- **DIRECTIONS**
Where the string "render" occurs in the material below, report the whole line.

- **ITEMS**
****
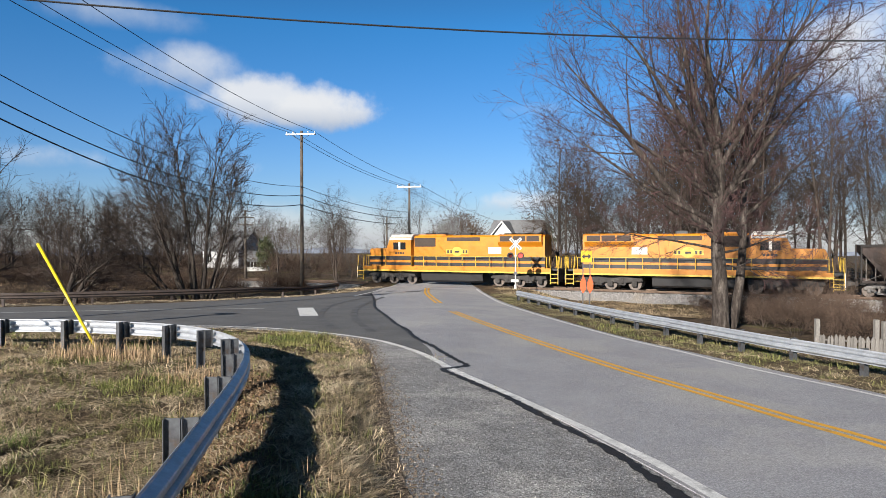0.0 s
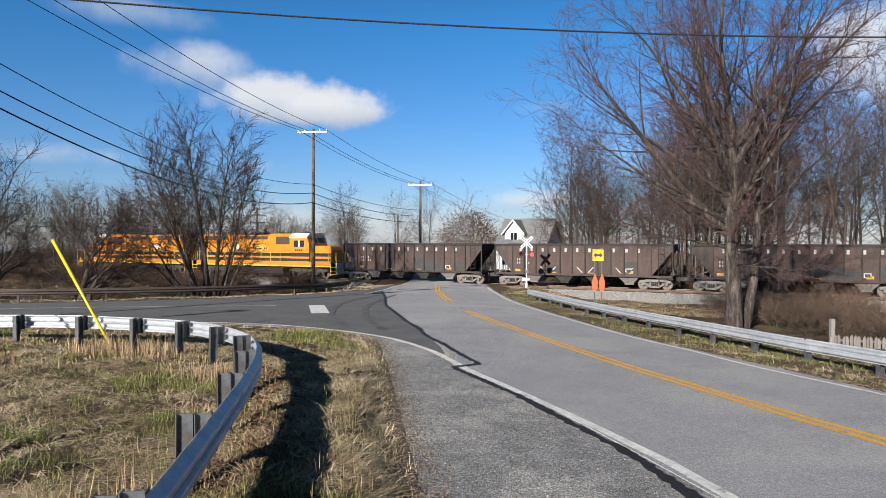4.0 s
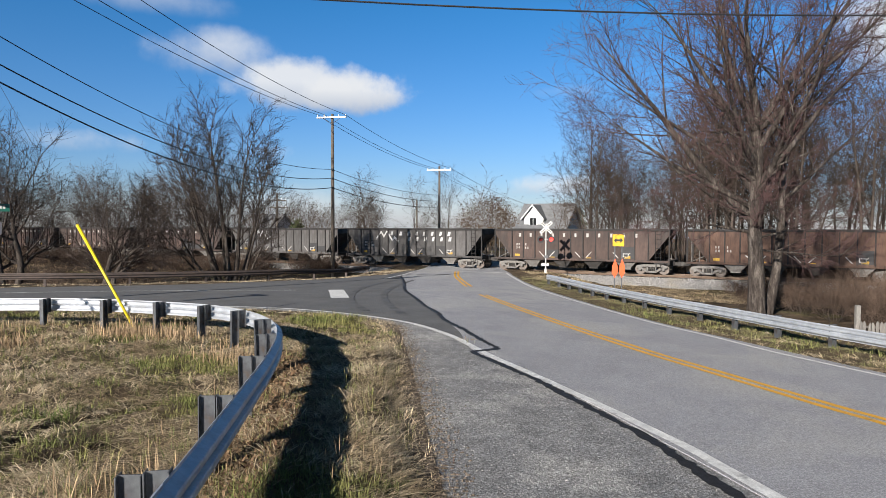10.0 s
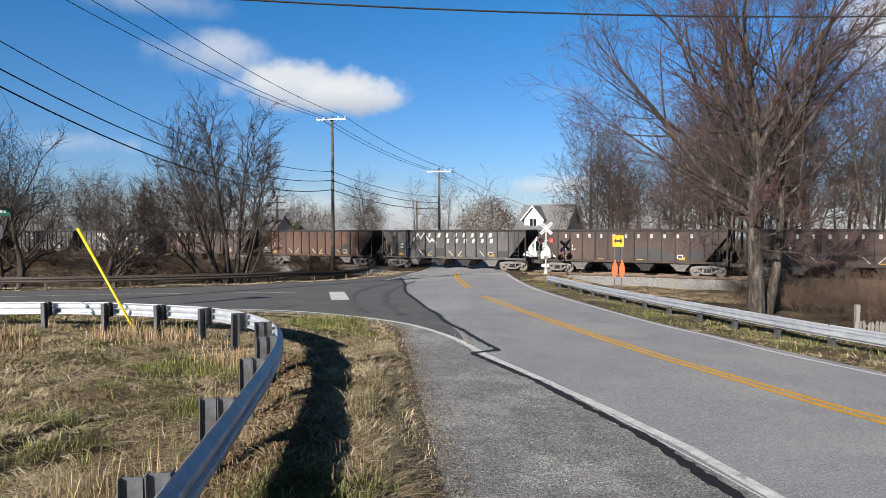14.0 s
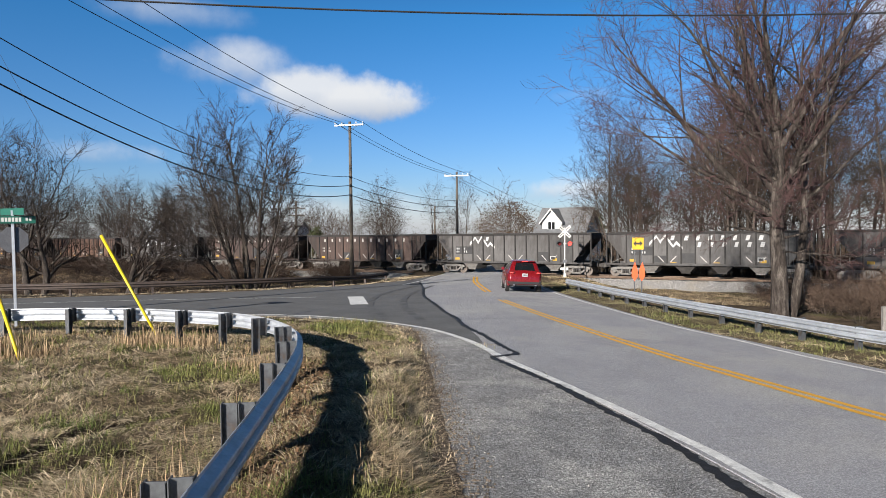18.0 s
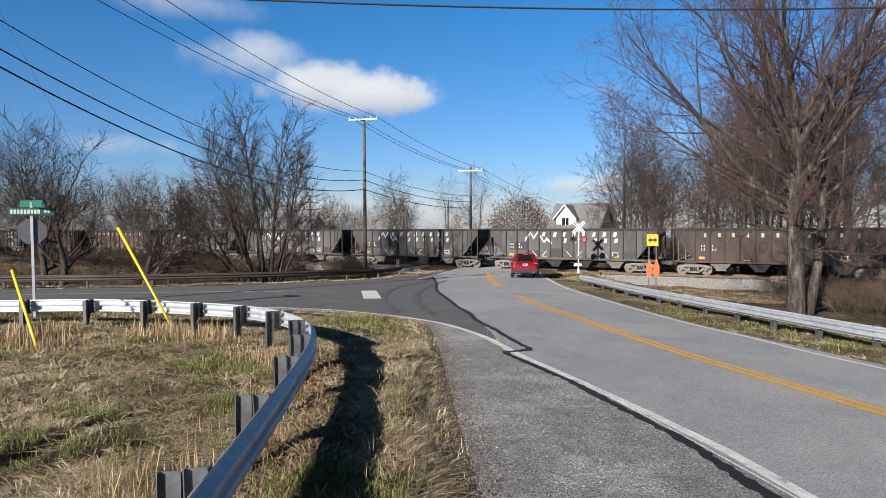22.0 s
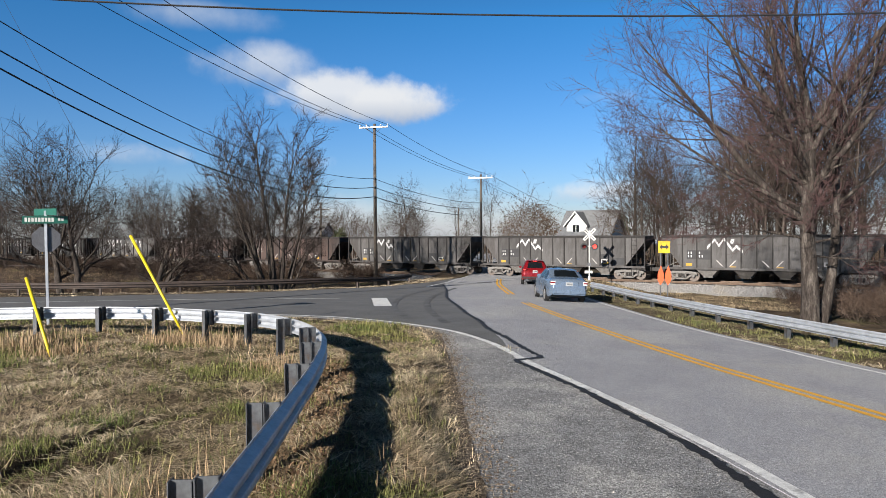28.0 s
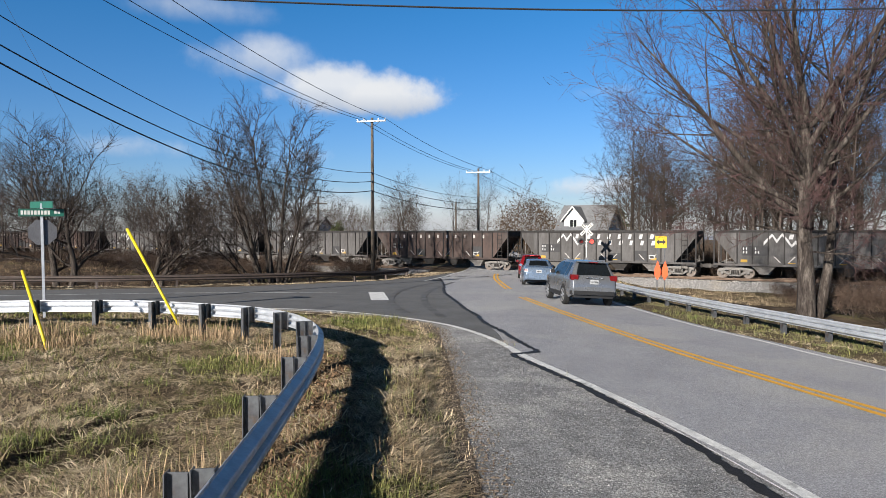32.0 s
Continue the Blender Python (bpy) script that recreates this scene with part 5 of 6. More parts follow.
****
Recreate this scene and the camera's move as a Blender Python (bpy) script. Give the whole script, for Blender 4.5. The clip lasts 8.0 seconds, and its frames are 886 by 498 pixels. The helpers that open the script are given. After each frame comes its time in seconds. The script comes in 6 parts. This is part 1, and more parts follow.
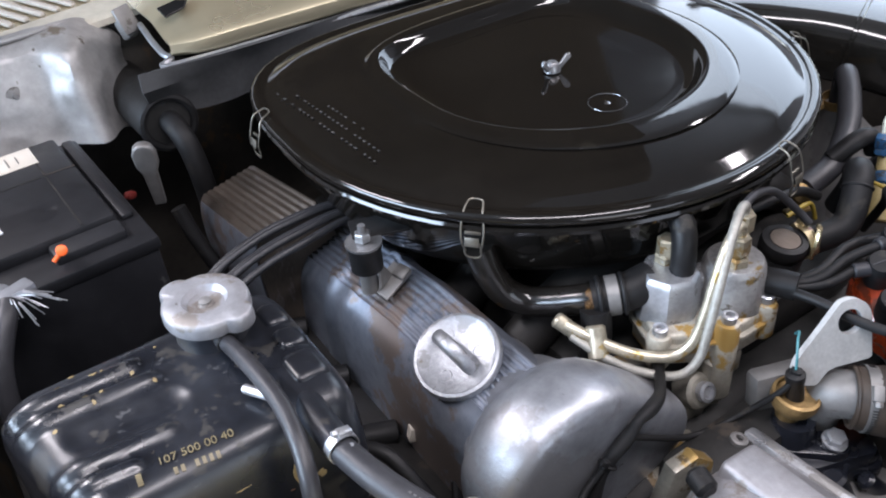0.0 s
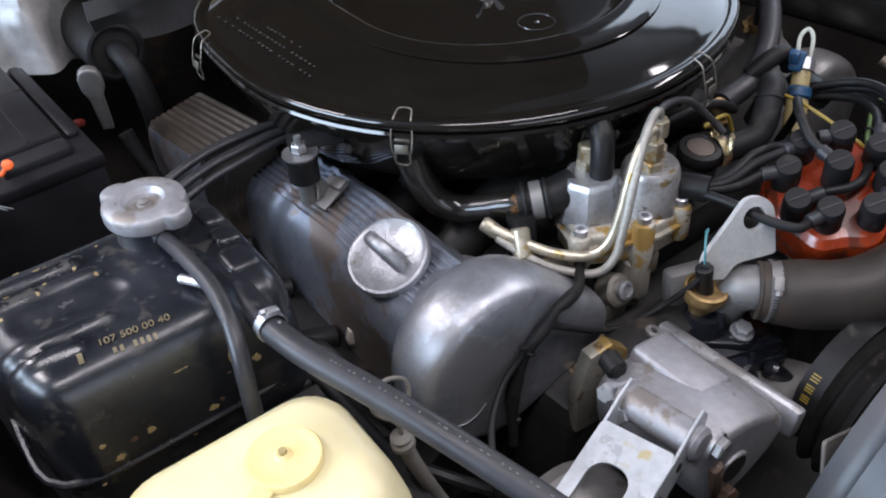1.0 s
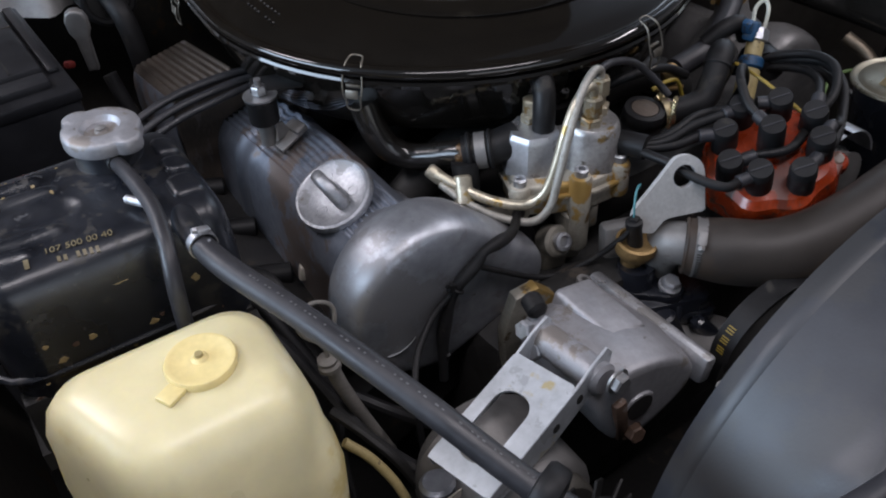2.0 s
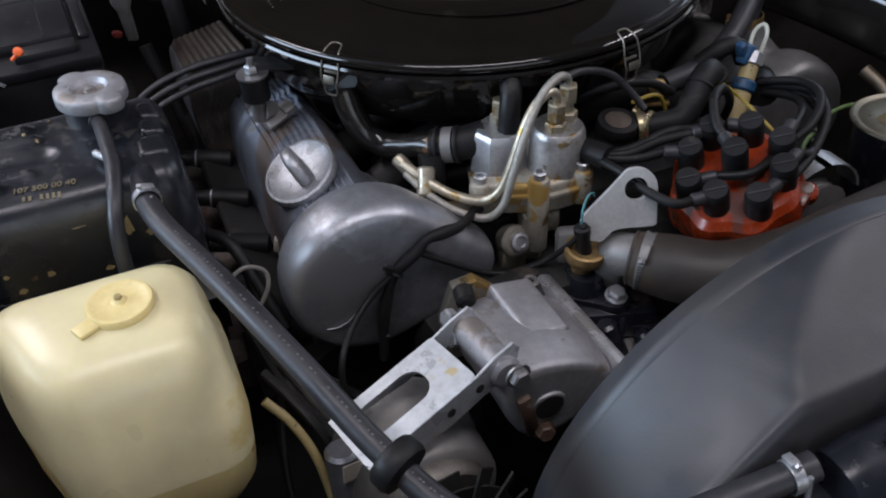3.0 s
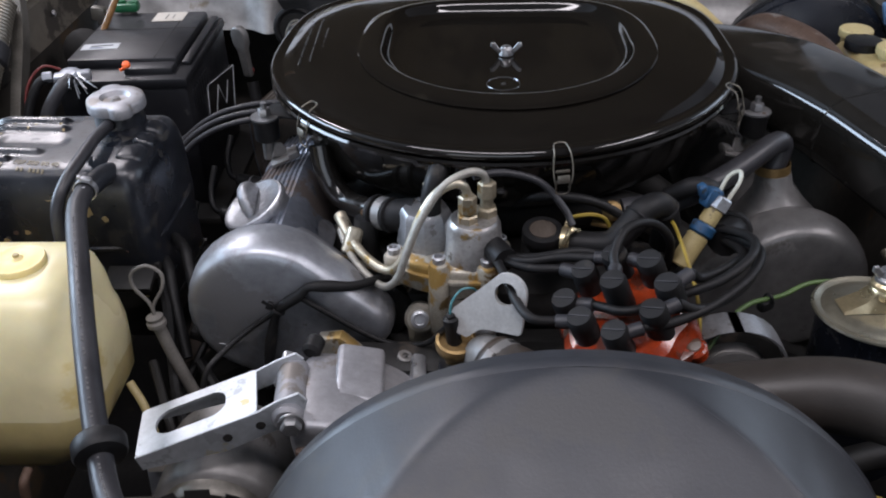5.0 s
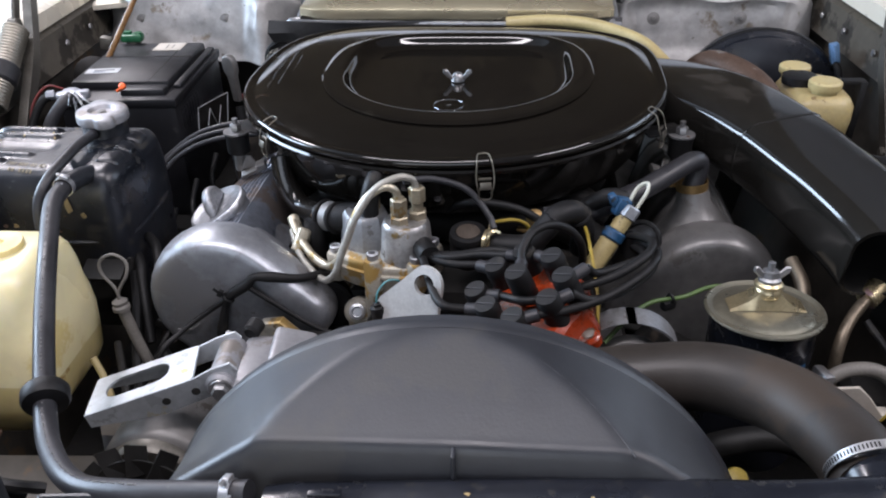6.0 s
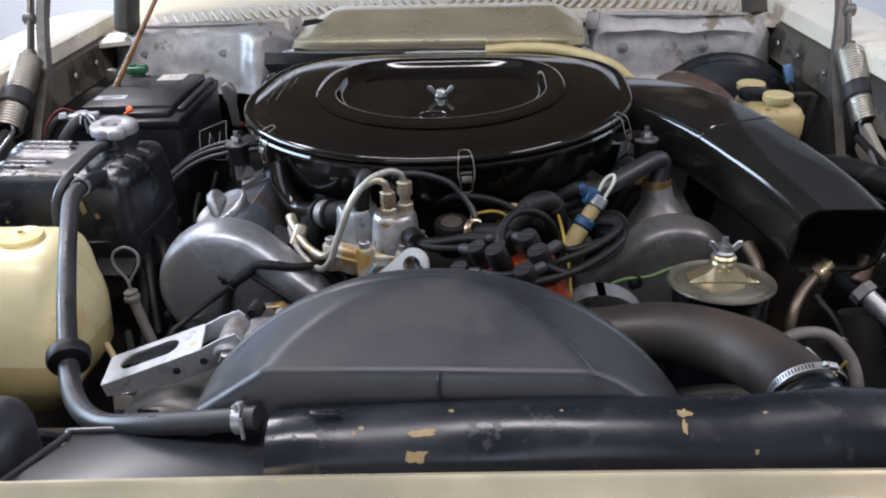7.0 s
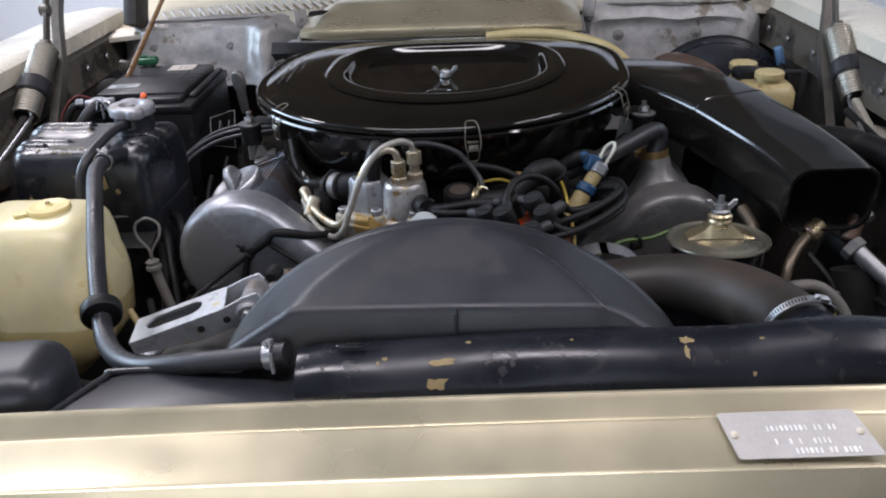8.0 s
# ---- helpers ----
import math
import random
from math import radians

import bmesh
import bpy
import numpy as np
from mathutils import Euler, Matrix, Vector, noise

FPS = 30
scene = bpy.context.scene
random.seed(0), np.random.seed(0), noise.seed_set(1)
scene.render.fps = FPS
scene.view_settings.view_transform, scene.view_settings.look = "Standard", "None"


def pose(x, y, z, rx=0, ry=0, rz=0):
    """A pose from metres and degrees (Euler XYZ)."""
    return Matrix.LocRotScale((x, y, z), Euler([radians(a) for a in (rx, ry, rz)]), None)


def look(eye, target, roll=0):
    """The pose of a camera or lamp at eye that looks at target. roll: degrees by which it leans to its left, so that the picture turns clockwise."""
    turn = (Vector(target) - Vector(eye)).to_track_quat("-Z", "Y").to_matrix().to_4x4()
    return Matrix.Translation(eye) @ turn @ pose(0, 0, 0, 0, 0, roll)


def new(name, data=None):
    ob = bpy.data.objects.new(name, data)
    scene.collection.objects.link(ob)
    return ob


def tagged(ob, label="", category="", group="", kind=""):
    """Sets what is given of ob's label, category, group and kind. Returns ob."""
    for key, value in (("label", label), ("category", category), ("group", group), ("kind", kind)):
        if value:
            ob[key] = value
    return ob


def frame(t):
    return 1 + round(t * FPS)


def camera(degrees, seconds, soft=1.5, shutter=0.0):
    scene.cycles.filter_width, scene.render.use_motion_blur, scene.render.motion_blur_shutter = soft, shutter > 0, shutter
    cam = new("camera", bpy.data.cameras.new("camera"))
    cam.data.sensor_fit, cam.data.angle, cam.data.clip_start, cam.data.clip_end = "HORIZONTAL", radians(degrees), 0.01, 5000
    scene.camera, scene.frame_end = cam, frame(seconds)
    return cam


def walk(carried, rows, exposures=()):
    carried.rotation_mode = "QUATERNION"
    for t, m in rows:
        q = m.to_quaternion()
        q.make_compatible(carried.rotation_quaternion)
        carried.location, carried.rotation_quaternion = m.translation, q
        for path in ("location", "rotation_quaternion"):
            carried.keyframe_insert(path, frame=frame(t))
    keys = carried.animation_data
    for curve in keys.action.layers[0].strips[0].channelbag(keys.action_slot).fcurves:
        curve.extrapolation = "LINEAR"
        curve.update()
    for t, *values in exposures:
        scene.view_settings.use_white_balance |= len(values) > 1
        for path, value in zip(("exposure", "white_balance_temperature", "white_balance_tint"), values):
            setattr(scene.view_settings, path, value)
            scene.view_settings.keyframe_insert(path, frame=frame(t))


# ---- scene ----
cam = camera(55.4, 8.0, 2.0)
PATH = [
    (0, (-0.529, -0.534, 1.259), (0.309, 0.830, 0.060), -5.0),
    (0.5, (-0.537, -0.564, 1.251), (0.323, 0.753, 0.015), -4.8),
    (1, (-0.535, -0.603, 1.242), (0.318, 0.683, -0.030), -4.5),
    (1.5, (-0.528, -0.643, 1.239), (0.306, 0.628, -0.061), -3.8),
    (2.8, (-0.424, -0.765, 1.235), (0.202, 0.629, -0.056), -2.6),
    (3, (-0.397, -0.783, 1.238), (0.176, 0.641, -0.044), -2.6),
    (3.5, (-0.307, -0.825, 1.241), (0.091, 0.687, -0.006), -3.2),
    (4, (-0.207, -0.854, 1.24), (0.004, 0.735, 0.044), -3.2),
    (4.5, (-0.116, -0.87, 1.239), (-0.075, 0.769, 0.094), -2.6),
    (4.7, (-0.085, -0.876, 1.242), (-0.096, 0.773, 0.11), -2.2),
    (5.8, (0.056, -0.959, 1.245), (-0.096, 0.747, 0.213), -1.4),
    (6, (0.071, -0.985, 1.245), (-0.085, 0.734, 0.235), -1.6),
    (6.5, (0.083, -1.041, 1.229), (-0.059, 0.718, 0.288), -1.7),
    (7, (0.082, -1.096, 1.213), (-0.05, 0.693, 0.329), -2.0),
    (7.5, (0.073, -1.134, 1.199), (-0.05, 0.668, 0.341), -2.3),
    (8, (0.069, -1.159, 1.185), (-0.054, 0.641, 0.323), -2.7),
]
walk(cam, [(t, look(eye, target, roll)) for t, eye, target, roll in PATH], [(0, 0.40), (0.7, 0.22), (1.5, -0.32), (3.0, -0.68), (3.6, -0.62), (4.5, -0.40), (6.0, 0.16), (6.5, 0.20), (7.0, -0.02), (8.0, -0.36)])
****
- **OUTPUT OF THE TASK**
scene.render.fps = FPS
    scene.cycles.filter_width, scene.render.use_motion_blur, scene.render.motion_blur_shutter = soft, shutter > 0, shutter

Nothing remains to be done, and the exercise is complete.